Hercule Poirot returns to once again solve a murder, this time of a wealthy Frenchman who seems to have foreseen his death. It’s not about Poirot being smarter than other detectives or about him noticing more details—it’s about his method, his organized way of approaching those details and fitting the theory to the facts rather than the other way around.
Contrary to what the title might imply, there is no golf in this book. (Thank God.) Rather, the body turns up in an open grave on the golf course undergoing renovation. This is the first oddity in a series of oddities that the police overlook, much to their sorrow. But Hercule Poirot, no, he does not overlook such things! That and the lead pipe.
Much like The Mysterious Affair at Styles, this novel has Captain Hastings as the narrator. Hastings is even more of a buffoon here: he falls in love with a girl he meets on the channel ferry. In what is a most magnificent coincidence, she turns up again near the crime scene, and happens to be embroiled in the mystery. Excuse me while I roll my eyes.
Though Hastings’ characterization isn’t great here, the mystery itself is much more engaging. We’ve got two bodies, a neighbour who turns out to have a checkered past, unsanctioned love—all the good stuff. Christie even arranges for a tense climax where Poirot has a woman act as bait to reveal the murderer—but because she neglected to tell him that she changed rooms, she almost dies. Oops.

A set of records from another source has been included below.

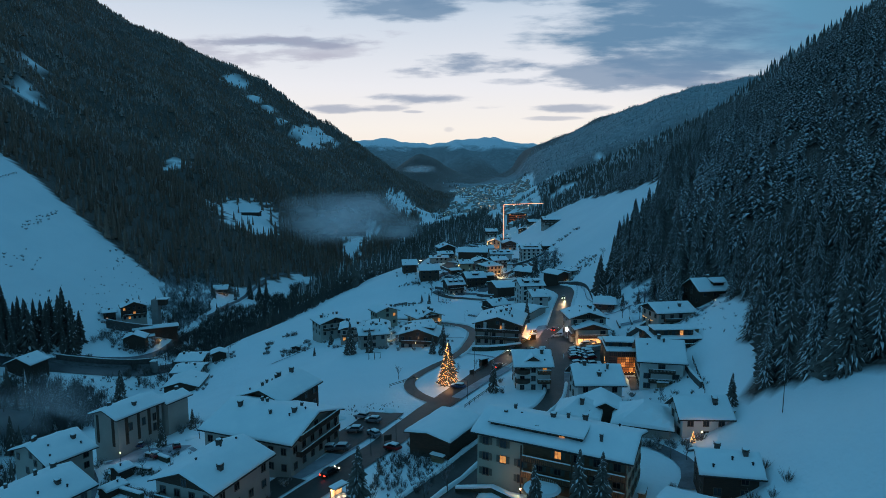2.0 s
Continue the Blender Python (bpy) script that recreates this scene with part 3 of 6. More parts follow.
def house(spot, ang, w, d, eave, high, ridge="d", pitch=20, roof="gable", style="chalet", label="", over=(0.9, 1.1), lit=(), chimneys=2, seed=1,
          balconies=(), dormers=(), shutters=False, wide=False, snow=0.42, spacing=3.0, category="house", group="", bare=False, name="house"):
    """A house by its front-left eave corner, the way its front runs, its width and depth at the eaves, the height of its eaves and of its walls under them.
    ridge: along the depth (the gable is the front) or the width. lit: numbers of the windows with light in them."""
    rng = random.Random(seed)
    if not balconies and not bare and style in ("half", "chalet", "gable") and high > 5:
        side_ = "front" if ridge == "d" else "left"
        balconies = ((side_, 1, 0.86),) if high < 7 else ((side_, 1, 0.86), (side_, 2, 0.86))
    FOOTPRINTS.append((spot, ang, w, d, eave - high))
    a = radians(ang)
    c = Vector((spot[0], spot[1], 0)) + Vector((math.cos(a), math.sin(a), 0)) * w / 2 + Vector((-math.sin(a), math.cos(a), 0)) * d / 2
    span, length, turn = (w, d, a) if ridge == "d" else (d, w, a + math.pi / 2)
    rise = span / 2 * math.tan(radians(pitch)) if roof != "mono" else span * math.tan(radians(pitch))
    m = Matrix.LocRotScale((c.x, c.y, eave), Euler((0, 0, turn)), None)
    ob = thing(name, m, label, category, group)
    h = roof_height(roof, span, length, rise)
    ax, ay = span / 2 - over[0], length / 2 - over[1]
    corners = [m @ Vector((sx * ax, sy * ay, 0)) for sx in (-1, 1) for sy in (-1, 1)]
    low = min(ground_at(p.x, p.y) for p in corners) - eave - 0.6
    foot = min(-high, low + 0.6)
    storeys = max(1, round(high / 2.75))
    step = high / storeys
    split = -step * (storeys - 1) if style == "chalet" and storeys > 1 else (-step * max(1, storeys - 2) - 0.3 if style == "half" else None)
    if style == "wood":
        split = low
    if style == "gable":
        split = -0.25
    lower = {"cream": CREAM, "grey": GREY, "white": WHITE}.get(style, PLASTER)

    def wall(z0, z1, grow):
        bm = bmesh.new()
        n_y = [-ay - grow, ay + grow]
        x0, x1 = -ax - grow, ax + grow
        if z1 is not None:
            box(bm, x0, n_y[0], z0, x1, n_y[1], z1)
        else:
            mid = max(h(0, n_y[0]), h(x0, 0), h(x1, 0)) - 0.25
            if roof in ("hip",):
                box(bm, x0, n_y[0], z0, x1, n_y[1], 0.02)
            else:
                top = [(x1, h(x1, n_y[0]) - 0.12), (0, h(0, n_y[0] + 0.2) - 0.12), (x0, h(x0, n_y[0]) - 0.12)]
                prism(bm, [(x0, z0), (x1, z0)] + top, n_y[0], n_y[1])
        return fixed(bm)

    if split is None:
        part("wall", wall(low, None, 0.0), lower, ob)
    else:
        if style != "wood":
            part("wall", wall(low, split, 0.0), lower, ob, "plastered lower storey")
        part("upper_wall", wall(split, None, 0.06), WOOD, ob, "dark boarded upper storey")
    xs = [-span / 2, 0, span / 2] if roof in ("gable", "mono") else list(np.linspace(-span / 2, span / 2, 9))
    ys = [-length / 2, length / 2] if roof in ("gable", "mono") else list(np.linspace(-length / 2, length / 2, 11))
    bm = bmesh.new()
    low_ring = sheet(bm, h, xs, ys, -0.2, -0.01)
    for i in range(len(xs) - 1):
        for j in range(len(ys) - 1):
            quad = [(i, j), (i, j + 1), (i + 1, j + 1), (i + 1, j)]
            bm.faces.new([low_ring[k] if k in low_ring else low_ring.setdefault(k, bm.verts.new((xs[k[0]], ys[k[1]], h(xs[k[0]], ys[k[1]]) - 0.2))) for k in quad])
    roof_ob = part("roof", fixed(bm), FASCIA, ob)
    if snow:
        nx_, ny_ = 6, max(6, int(length / 2.2))
        half = span / 2 - 0.06
        pos = [0.0] + [half * f for f in (0.3, 0.62, 0.86, 0.965, 1.0)]
        sx = [-p for p in pos[:0:-1]] + pos
        yl = length / 2 - 0.06
        sy = [-yl, -yl + 0.25] + list(np.linspace(-yl + 0.9, yl - 0.9, ny_)) + [yl - 0.25, yl]
        bm = bmesh.new()
        sheet(bm, h, sx, sy, 0.0, snow, snow * 0.45, rng)
        s_ob = part("roof_snow", fixed(bm), ROOF_SNOW, roof_ob, "thick smooth snow on the roof")
        for poly in s_ob.data.polygons:
            poly.use_smooth = roof != "hip"
    for k in range(chimneys):
        x, y = rng.uniform(-0.3, 0.3) * span, rng.uniform(-0.34, 0.34) * length
        ch = part("chimney", CHIMNEY, None, roof_ob)
        ch.matrix_local = Matrix.Translation((x, y, h(x, y) + 0.15)) @ Matrix.Diagonal((*((1.05, 1.05) if k < 2 else (0.62, 0.62)), rng.uniform(0.75, 1.15), 1))
        part("snow_cap", CAP, None, ch)
    if snow and spot[1] < 480:
        for k in range(rng.randint(2, 5) if not bare else rng.randint(0, 1)):
            x, y = rng.uniform(-0.36, 0.36) * span, rng.uniform(-0.4, 0.4) * length
            vent = part("vent_pipe", VENT, None, roof_ob)
            vent.matrix_local = Matrix.LocRotScale((x, y, h(x, y) + snow), Euler((0, 0, rng.uniform(0, 3))), (1, 1, rng.uniform(0.7, 1.4)))
        if roof in ("gable", "half_hip"):
            for sd in (-1, 1):
                bm = bmesh.new()
                tube(bm, (sd * (span / 2 + 0.06), -length / 2 + 0.1, -0.12), (sd * (span / 2 + 0.06), length / 2 - 0.1, -0.12), 0.09, 0.09, 6)
                part("gutter", fixed(bm), DARK_METAL, roof_ob)
    for side, y, wide_, lift in dormers:
        dormer(roof_ob, h, span, side, y, wide_, lift)
    if bare:
        return ob
    size = (1.7, 1.3) if wide else (1.1, 1.3)
    count = 0
    for nrm, run, off in (((0, -1), ax, ay), ((1, 0), ay, ax), ((-1, 0), ay, ax), ((0, 1), ax, ay)):
        out = m.to_3x3() @ Vector((*nrm, 0))
        if out.y > 0.35:
            continue
        turn_w = math.atan2(nrm[1], nrm[0]) + math.pi / 2
        cols = max(1, int(2 * run / spacing))
        for s in range(storeys):
            z = -high + s * step + 1.55
            for k in range(cols):
                t = (k + 0.5) / cols * 2 * run - run
                if rng.random() < 0.12:
                    continue
                px, py = (t, nrm[1] * (off + 0.07)) if nrm[0] == 0 else (nrm[0] * (off + 0.07), t)
                if nrm[0] != 0 and z > h(px, 0) - 0.8:
                    continue
                count += 1
                state = "dark"
                if count in lit:
                    state = "lit" if count % 3 else "pale"
                add_window(ob, Matrix.LocRotScale((px, py, z), Euler((0, 0, turn_w)), None), size, state, shutters)
        if nrm[0] == 0 and roof == "gable" and rise > 2.0:
            add_window(ob, Matrix.LocRotScale((0, nrm[1] * (off + 0.07), 0.55), Euler((0, 0, turn_w)), None), (1.1, 1.3), "dark")
        for side, storey, share in balconies:
            if (side == "front" and nrm == (0, -1)) or (side == "right" and nrm == (1, 0)) or (side == "left" and nrm == (-1, 0)):
                z = -high + storey * step
                p = (0, nrm[1] * (off + 0.06), z) if nrm[0] == 0 else (nrm[0] * (off + 0.06), 0, z)
                balcony(ob, Matrix.LocRotScale(p, Euler((0, 0, turn_w)), None), 2 * run * share)
    return ob


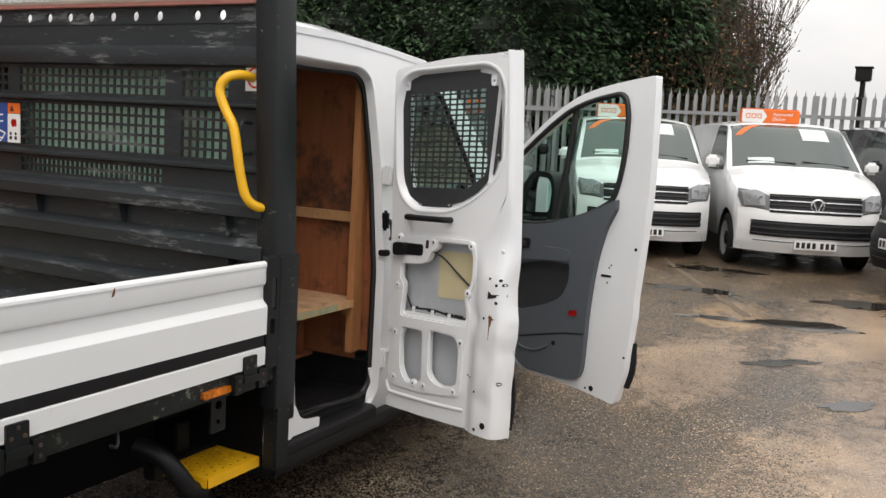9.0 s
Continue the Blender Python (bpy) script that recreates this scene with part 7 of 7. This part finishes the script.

And while the characterization might not be great, the way Christie portrays the friendship between Poirot and Hastings is excellent. When it briefly appears as if Hastings’ sudden lady love might have done it, he sets himself against Poirot. Christie plays it as all very comical and English: Hastings is the utmost gentleman to Poirot, and Poirot mocks him for it in that needling Belgian way of his. Of course, it turns out in the end that Hastings was being a big galoot and Papa Poirot had it right all along—not that he bothered to tell Hastings.
Still, it’s a wonderful little diversion from the slavish loyalty one might expect in the detective/sidekick duo that now seems to pervade the mystery genre.
As with The Mysterious Affair at Styles and the more recently read Death on the Nile, Poirot doesn’t just solve the mystery: he plays matchmaker and generally raises the happiness of all involved, aside from those who deserve justice. Indeed, I’m not sure if this is something Christie sets out to do as a way of balancing the scales—her way of showing that even after tragedy, there is hope.
The Murder on the Links doesn’t stand out as one of Christie’s most salutary efforts, but it is by every measure competent and enjoyable. Hastings’ gentlemanly sexism and contrived romantic notions might be annoying, but if you read it with a sense of humour, you’ll have a grand afternoon ahead of you.